For Rowden, the needs of the sailors have too long been overlooked, and his remarks came a day after lawmakers, led by Sen. John McCain, grilled Navy officials regarding the routine burdens of the 100-hour work-week frequently faced by sailors.

“As stated in previous warfighting serials, personal readiness is equally important as material readiness,” Rowden said. “Additional guidance and implementation tools will be forthcoming.”

According to memos uncovered by Navy Times, skippers have been granted a number of options for watch schedules, which will better adhere to the sailors’ natural rhythms.

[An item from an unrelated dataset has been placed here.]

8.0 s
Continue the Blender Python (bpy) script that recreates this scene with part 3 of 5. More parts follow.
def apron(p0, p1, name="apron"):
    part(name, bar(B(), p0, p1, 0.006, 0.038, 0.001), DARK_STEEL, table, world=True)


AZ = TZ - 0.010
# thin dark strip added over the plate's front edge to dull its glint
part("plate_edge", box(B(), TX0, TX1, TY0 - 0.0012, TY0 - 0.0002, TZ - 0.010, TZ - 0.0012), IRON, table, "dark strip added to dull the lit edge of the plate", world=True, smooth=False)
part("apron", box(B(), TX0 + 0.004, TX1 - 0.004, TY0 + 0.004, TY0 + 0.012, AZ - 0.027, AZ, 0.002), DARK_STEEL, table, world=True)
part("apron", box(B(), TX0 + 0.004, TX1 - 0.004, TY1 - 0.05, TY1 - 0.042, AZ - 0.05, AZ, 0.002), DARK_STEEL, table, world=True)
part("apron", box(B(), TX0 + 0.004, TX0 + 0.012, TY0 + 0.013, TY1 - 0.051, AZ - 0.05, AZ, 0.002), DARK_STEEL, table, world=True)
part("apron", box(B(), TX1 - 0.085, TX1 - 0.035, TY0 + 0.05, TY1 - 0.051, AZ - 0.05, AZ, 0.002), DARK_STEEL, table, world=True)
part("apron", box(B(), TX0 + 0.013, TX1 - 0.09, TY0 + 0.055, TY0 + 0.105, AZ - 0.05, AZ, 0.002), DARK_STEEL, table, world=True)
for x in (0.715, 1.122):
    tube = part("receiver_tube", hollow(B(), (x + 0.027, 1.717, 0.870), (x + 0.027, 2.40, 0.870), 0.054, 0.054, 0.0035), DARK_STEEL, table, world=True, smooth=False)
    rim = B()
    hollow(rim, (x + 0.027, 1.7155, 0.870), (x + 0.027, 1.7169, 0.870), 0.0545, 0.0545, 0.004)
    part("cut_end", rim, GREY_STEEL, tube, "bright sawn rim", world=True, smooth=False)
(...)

The Navy’s exhaustion is no secret. The RAND Corporation performed a two-year sleep study of the services in 2015, and found “a high prevalence of insufficient sleep duration, poor sleep quality, daytime sleepiness, fatigue, and nightmares,” Task & Purpose previously reported in August. And the Navy was among the hardest hit: In particular sailors with multiple prior deployments “had greater sleep-related daytime impairment” than those without.

For Navy officials, this is an obvious problem for a 7th Fleet tasked with keeping a bellicose North Korea at bay. “Fatigue has measurable negative effects on readiness, effectiveness and safety,” Rowden said of the Navy’s sleep schedules in 2016. “After a day without sleep, human performance drops to dangerously ineffective levels.”

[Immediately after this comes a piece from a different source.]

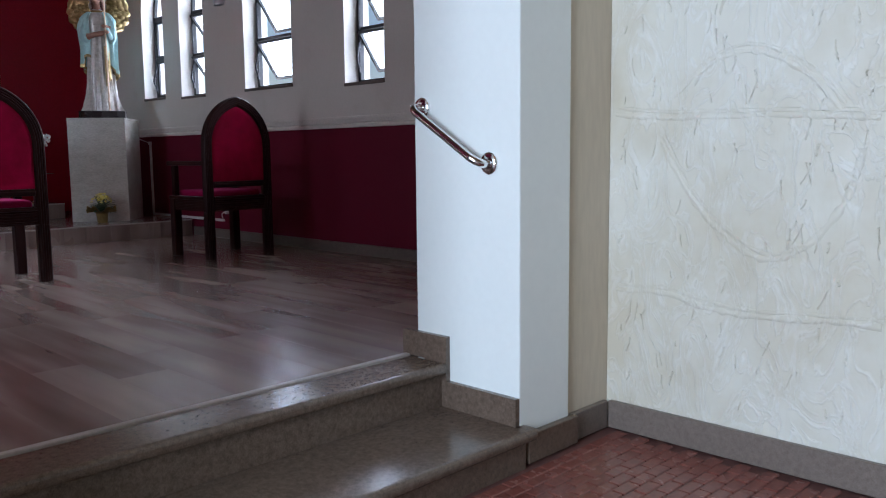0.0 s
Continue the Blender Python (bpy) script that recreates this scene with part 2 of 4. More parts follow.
M["box_wood"] = wood("weathered_wood_box", (0.22, 0.16, 0.13), (0.32, 0.25, 0.21), (0.42, 0.34, 0.29), 0, 0.5)
M["box_dark"] = wood("dark_box_panel", (0.05, 0.022, 0.018), (0.08, 0.035, 0.03), (0.12, 0.055, 0.045), 0, 0.4)
M["plastic"] = surf("white_plastic_conduit", (0.68, 0.66, 0.64), (0.74, 0.72, 0.70), 8, 80, 0.4)
M["shade"] = surf("frosted_grey_glass_shade", (0.66, 0.68, 0.68), (0.74, 0.76, 0.76), 6, 60, 0.3, 0.4)
M["tile"] = surf("red_ceramic_tile", (0.16, 0.045, 0.034), (0.26, 0.085, 0.065), 9, 60, 0.2, 0.32, relief=0.1, vary=True)
M["grout"] = surf("brown_grout", (0.10, 0.035, 0.03), (0.15, 0.06, 0.048), 20, 80, 0.7)
M["outside"] = surf("pale_outdoor_ground", (0.32, 0.30, 0.26), (0.42, 0.40, 0.36), 0.6, 6, 0.85, 0.95, depth=0.02)


def glass_mat(name, tint, rough):
    m, nt, b = node_mat(name)
    b.inputs["Base Color"].default_value = (*tint, 1)
    b.inputs["Transmission Weight"].default_value = 1.0
    b.inputs["IOR"].default_value = 1.45
    nt.links.new(ramp(nt, noise_tex(nt, coords(nt, (1, 1, 1), True), 40, 3), ((0.3, (rough,) * 3), (0.7, (rough + 0.05,) * 3))), b.inputs["Roughness"])
    return m


M["glass"] = glass_mat("window_glass", (0.95, 0.97, 1.0), 0.0)
M["bulb"] = glass_mat("clear_bulb_glass", (0.95, 0.93, 0.9), 0.02)


def plaster_relief():
    """Trowelled cream plaster: thin wandering ridges and upright strokes over broad patches."""
    m, nt, b = node_mat("trowelled_cream_plaster")
    up = coords(nt, (4.5, 4.5, 2.0), False)
    n = nt.nodes.new("ShaderNodeTexNoise")
    n.inputs["Scale"].default_value, n.inputs["Detail"].default_value, n.inputs["Distortion"].default_value = 1.6, 5.0, 1.4
    nt.links.new(up, n.inputs["Vector"])
    ridge = ramp(nt, n.outputs["Fac"], ((0.44, (0, 0, 0)), (0.475, (0.75,) * 3), (0.49, (0.1,) * 3), (0.53, (0.3,) * 3), (0.56, (0.9,) * 3), (0.58, (0.2,) * 3)))
    stroke = noise_tex(nt, coords(nt, (26, 26, 3.5), False), 1.0, 4, 0.6)
    broad = noise_tex(nt, coords(nt, (1, 1, 1), False), 1.9, 5)
    col = ramp(nt, broad, ((0.36, (0.58, 0.52, 0.39)), (0.60, (0.73, 0.71, 0.62))))
    col = mix(nt, 0.3, col, ramp(nt, ridge, ((0.1, (0.58, 0.55, 0.46)), (0.8, (0.78, 0.78, 0.76)))))
    nt.links.new(col, b.inputs["Base Color"])
    b.inputs["Roughness"].default_value = 0.55
    both = mix(nt, 0.35, ridge, ramp(nt, stroke, ((0.3, (0, 0, 0)), (0.7, (1, 1, 1)))))
    bump(nt, b, both, 0.5, 0.01)
    return m


M["trowelled"] = plaster_relief()

# ---- mesh helpers ----


def part(name, bm, material, parent=None, label="", smooth=False):
    """Links a bmesh as one mesh object, under a thing where there is one."""
    me = bpy.data.meshes.new(name)
    bmesh.ops.recalc_face_normals(bm, faces=bm.faces)
    for f in bm.faces:
        f.smooth = smooth
    if smooth:
        for e in bm.edges:
            e.smooth = len(e.link_faces) == 2 and e.calc_face_angle(0.0) < radians(38)
    bm.to_mesh(me)
    bm.free()
    mats = material if isinstance(material, (list, tuple)) else [material]
    for k in mats:
        me.materials.append(M[k])
    ob = new(name, me)
    if parent is not None:
        ob.parent = parent
    if label:
        ob["label"] = label
    return ob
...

The Navy isn’t just taking a long, hard look at lack of sleep. On Sept. 18, two senior officers — Rear Adm. Charles Williams and Capt. Jeffrey Bennett —in the 7th Fleet were also removed for “a loss of confidence in their ability to command,” CNBC reported. These departures follow a perceived lack of leadership in Williams, chief of the Navy’s largest battle force, and doubts that Bennett could continue commanding the destroyer squadrons under the 7th Fleet.

Training remains a major issue. By June, a third of warfare training certifications for the Navy’s destroyers and cruisers in Japan had expired, CNN reported after obtaining numbers from a Government Accountability office study on the Pacific Fleet was released. And Rowden said the Navy is taking all these issues into account.

“We must take every opportunity to evaluate how we are executing our core competencies, and improve at every turn,” he said. “As a community, we will always make the course corrections necessary to safely conduct operations at sea.”

(Update: This post has been correct the fact that Vice Adm. Rowden’s comments came from an All Naval Surface Forces Memo dated Sep. 19, not a Sep. 20 farewell address. It has also been updated to reflect that Rowden’s request for early retirement would release him from the service several months before his planned separation date, not a year early, as was previously stated.)